Set the listing down again exactly, please, apart from its pictures.

..........

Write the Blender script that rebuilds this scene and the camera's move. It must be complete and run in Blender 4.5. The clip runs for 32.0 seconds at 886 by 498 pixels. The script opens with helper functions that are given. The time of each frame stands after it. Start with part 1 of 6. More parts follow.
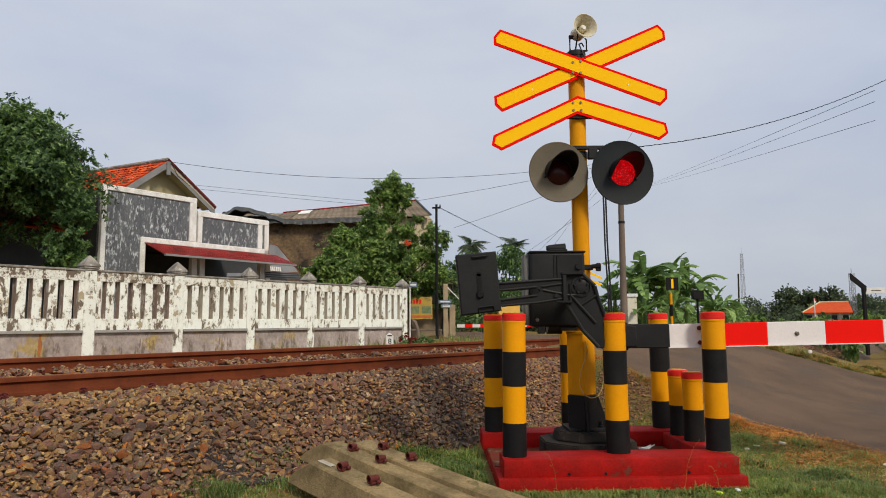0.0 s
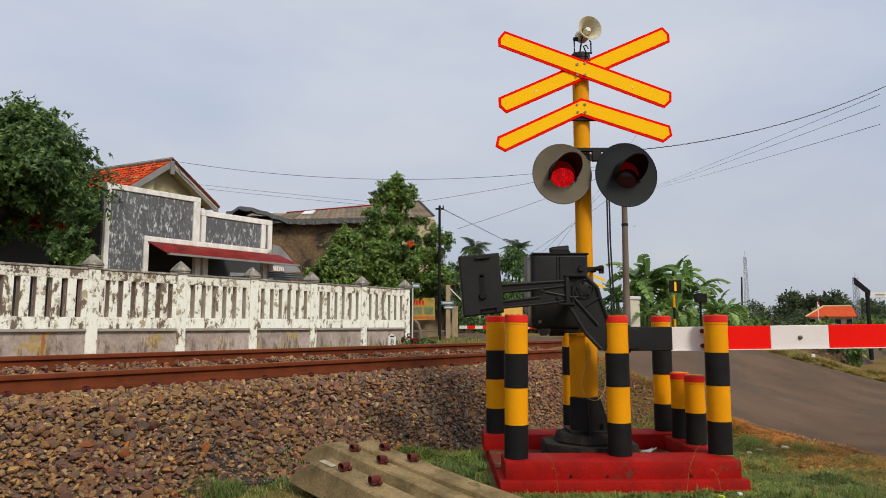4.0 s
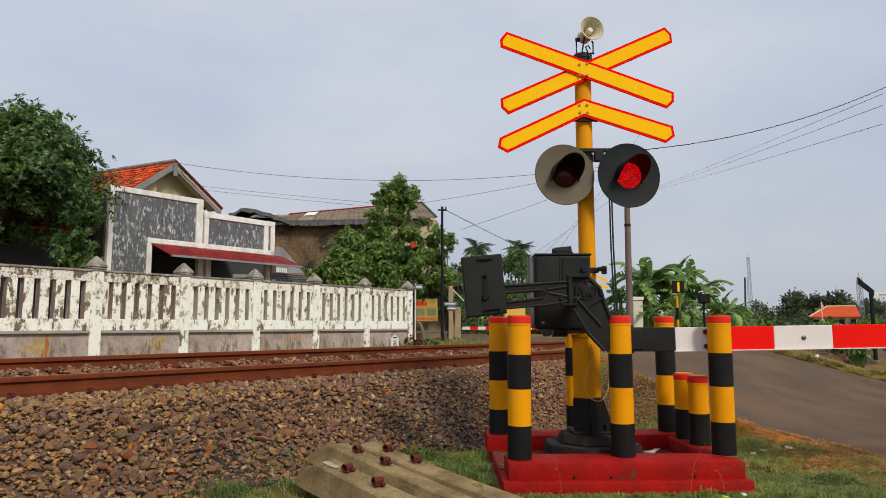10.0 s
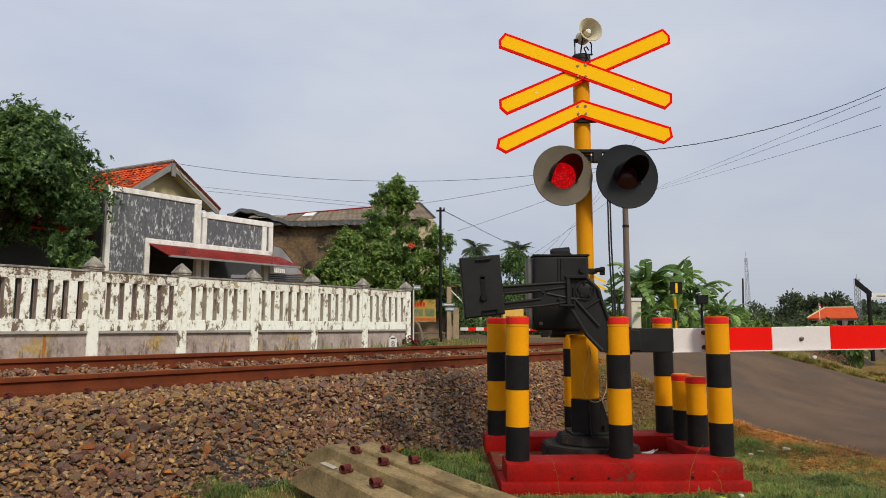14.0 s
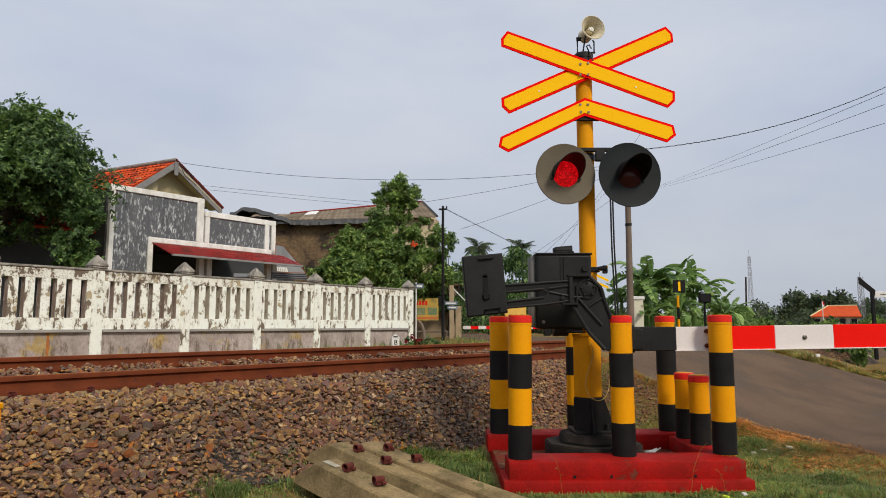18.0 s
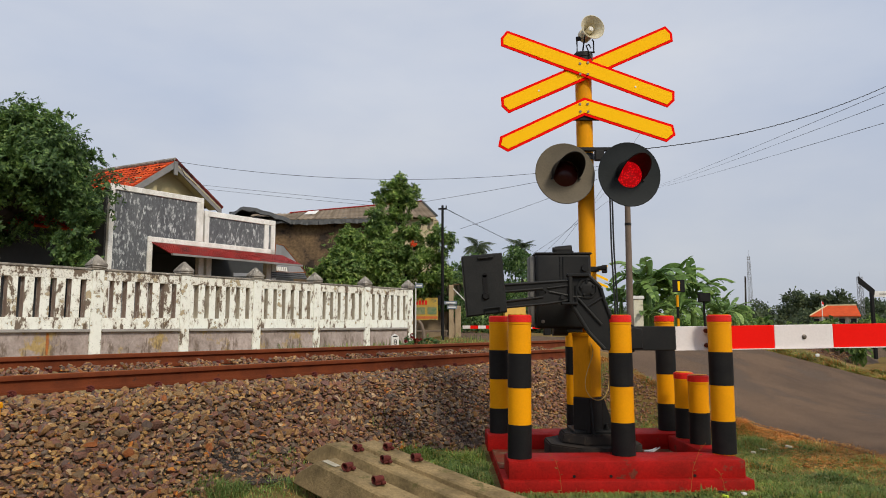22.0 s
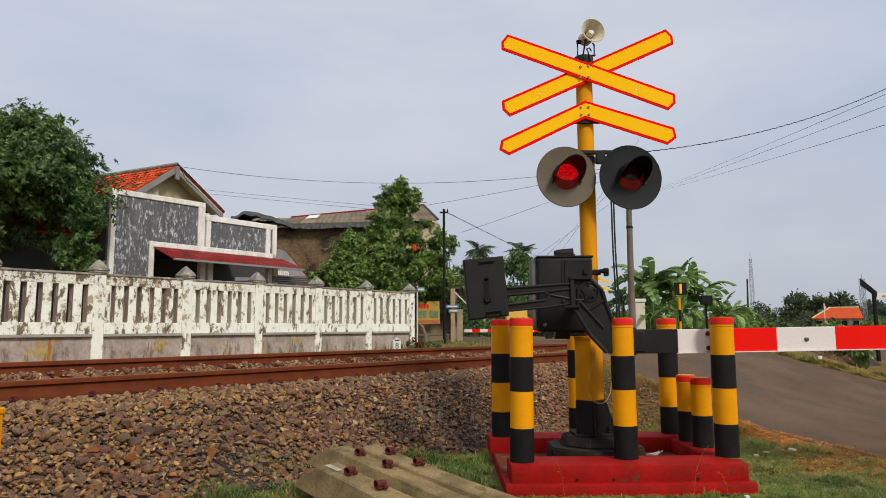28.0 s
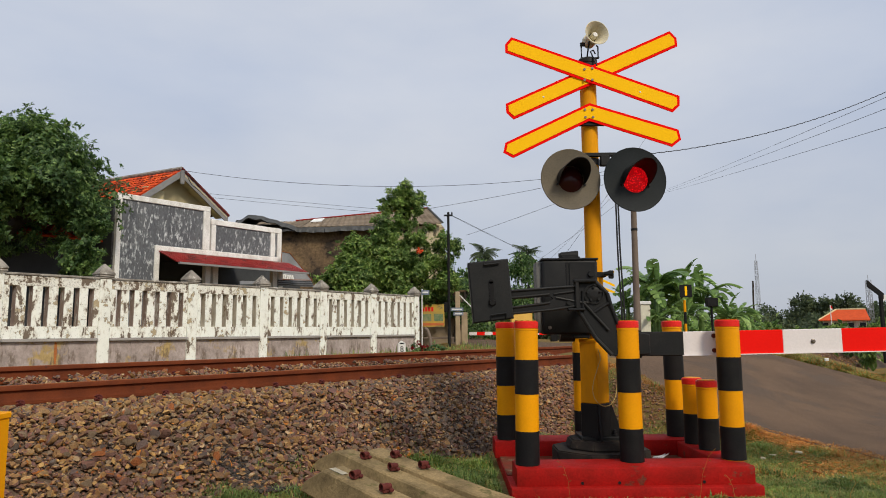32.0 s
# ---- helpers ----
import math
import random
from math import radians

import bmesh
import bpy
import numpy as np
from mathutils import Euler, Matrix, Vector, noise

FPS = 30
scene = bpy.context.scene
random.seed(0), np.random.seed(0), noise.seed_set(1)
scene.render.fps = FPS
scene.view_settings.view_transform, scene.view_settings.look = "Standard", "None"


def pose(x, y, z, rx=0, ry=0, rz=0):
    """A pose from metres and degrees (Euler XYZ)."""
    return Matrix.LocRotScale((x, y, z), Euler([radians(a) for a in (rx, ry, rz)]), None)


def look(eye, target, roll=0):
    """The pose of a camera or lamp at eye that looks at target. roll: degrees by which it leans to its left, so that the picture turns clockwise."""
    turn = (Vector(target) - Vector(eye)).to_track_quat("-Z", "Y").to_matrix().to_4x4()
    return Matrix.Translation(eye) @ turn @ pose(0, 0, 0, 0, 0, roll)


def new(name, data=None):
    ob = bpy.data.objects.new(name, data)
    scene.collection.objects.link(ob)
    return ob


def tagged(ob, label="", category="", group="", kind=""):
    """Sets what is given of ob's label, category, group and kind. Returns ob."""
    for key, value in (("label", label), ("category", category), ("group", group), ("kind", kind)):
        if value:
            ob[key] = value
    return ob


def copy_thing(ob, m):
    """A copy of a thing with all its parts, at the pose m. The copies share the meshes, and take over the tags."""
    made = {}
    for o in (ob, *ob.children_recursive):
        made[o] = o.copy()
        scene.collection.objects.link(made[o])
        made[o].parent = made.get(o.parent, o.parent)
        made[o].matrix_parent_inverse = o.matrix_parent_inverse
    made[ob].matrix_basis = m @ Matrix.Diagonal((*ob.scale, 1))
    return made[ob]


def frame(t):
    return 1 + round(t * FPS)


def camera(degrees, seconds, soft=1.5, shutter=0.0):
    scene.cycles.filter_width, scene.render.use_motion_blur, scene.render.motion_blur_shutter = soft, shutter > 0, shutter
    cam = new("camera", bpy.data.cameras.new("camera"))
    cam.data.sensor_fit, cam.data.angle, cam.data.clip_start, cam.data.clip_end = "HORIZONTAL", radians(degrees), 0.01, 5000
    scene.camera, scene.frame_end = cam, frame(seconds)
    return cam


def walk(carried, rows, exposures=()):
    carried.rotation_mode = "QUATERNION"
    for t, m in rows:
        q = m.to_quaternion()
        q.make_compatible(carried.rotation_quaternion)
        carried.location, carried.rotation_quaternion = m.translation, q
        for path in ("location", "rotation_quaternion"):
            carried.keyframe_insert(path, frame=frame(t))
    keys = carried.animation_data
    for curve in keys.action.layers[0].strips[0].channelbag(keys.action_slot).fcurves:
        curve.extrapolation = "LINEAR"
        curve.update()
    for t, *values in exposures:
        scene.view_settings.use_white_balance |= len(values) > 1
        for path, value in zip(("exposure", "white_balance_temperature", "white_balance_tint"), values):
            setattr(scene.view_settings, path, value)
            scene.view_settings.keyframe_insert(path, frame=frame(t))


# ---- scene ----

..........

Reply to the exercise =
Write the Blender script that rebuilds this scene and the camera's move. It must be complete and run in Blender 4.5. The clip runs for 32.0 seconds at 886 by 498 pixels. The script opens with helper functions that are given. The time of each frame stands after it. Start with part 1 of 6. More parts follow.
0.0 s
4.0 s
10.0 s
14.0 s
18.0 s
22.0 s
28.0 s
32.0 s
# ---- helpers ----
import math
import random
from math import radians

import bmesh
import bpy
import numpy as np
from mathutils import Euler, Matrix, Vector, noise

FPS = 30
scene = bpy.context.scene
random.seed(0), np.random.seed(0), noise.seed_set(1)
scene.render.fps = FPS
scene.view_settings.view_transform, scene.view_settings.look = "Standard", "None"


def pose(x, y, z, rx=0, ry=0, rz=0):
    """A pose from metres and degrees (Euler XYZ)."""
    return Matrix.LocRotScale((x, y, z), Euler([radians(a) for a in (rx, ry, rz)]), None)


def look(eye, target, roll=0):
    """The pose of a camera or lamp at eye that looks at target. roll: degrees by which it leans to its left, so that the picture turns clockwise."""
    turn = (Vector(target) - Vector(eye)).to_track_quat("-Z", "Y").to_matrix().to_4x4()
    return Matrix.Translation(eye) @ turn @ pose(0, 0, 0, 0, 0, roll)


def new(name, data=None):
    ob = bpy.data.objects.new(name, data)
    scene.collection.objects.link(ob)
    return ob


def tagged(ob, label="", category="", group="", kind=""):
    """Sets what is given of ob's label, category, group and kind. Returns ob."""
    for key, value in (("label", label), ("category", category), ("group", group), ("kind", kind)):
        if value:
            ob[key] = value
    return ob


def copy_thing(ob, m):
    """A copy of a thing with all its parts, at the pose m. The copies share the meshes, and take over the tags."""
    made = {}
    for o in (ob, *ob.children_recursive):
        made[o] = o.copy()
        scene.collection.objects.link(made[o])
        made[o].parent = made.get(o.parent, o.parent)
        made[o].matrix_parent_inverse = o.matrix_parent_inverse
    made[ob].matrix_basis = m @ Matrix.Diagonal((*ob.scale, 1))
    return made[ob]


def frame(t):
    return 1 + round(t * FPS)


def camera(degrees, seconds, soft=1.5, shutter=0.0):
    scene.cycles.filter_width, scene.render.use_motion_blur, scene.render.motion_blur_shutter = soft, shutter > 0, shutter
    cam = new("camera", bpy.data.cameras.new("camera"))
    cam.data.sensor_fit, cam.data.angle, cam.data.clip_start, cam.data.clip_end = "HORIZONTAL", radians(degrees), 0.01, 5000
    scene.camera, scene.frame_end = cam, frame(seconds)
    return cam


def walk(carried, rows, exposures=()):
    carried.rotation_mode = "QUATERNION"
    for t, m in rows:
        q = m.to_quaternion()
        q.make_compatible(carried.rotation_quaternion)
        carried.location, carried.rotation_quaternion = m.translation, q
        for path in ("location", "rotation_quaternion"):
            carried.keyframe_insert(path, frame=frame(t))
    keys = carried.animation_data
    for curve in keys.action.layers[0].strips[0].channelbag(keys.action_slot).fcurves:
        curve.extrapolation = "LINEAR"
        curve.update()
    for t, *values in exposures:
        scene.view_settings.use_white_balance |= len(values) > 1
        for path, value in zip(("exposure", "white_balance_temperature", "white_balance_tint"), values):
            setattr(scene.view_settings, path, value)
            scene.view_settings.keyframe_insert(path, frame=frame(t))


# ---- scene ----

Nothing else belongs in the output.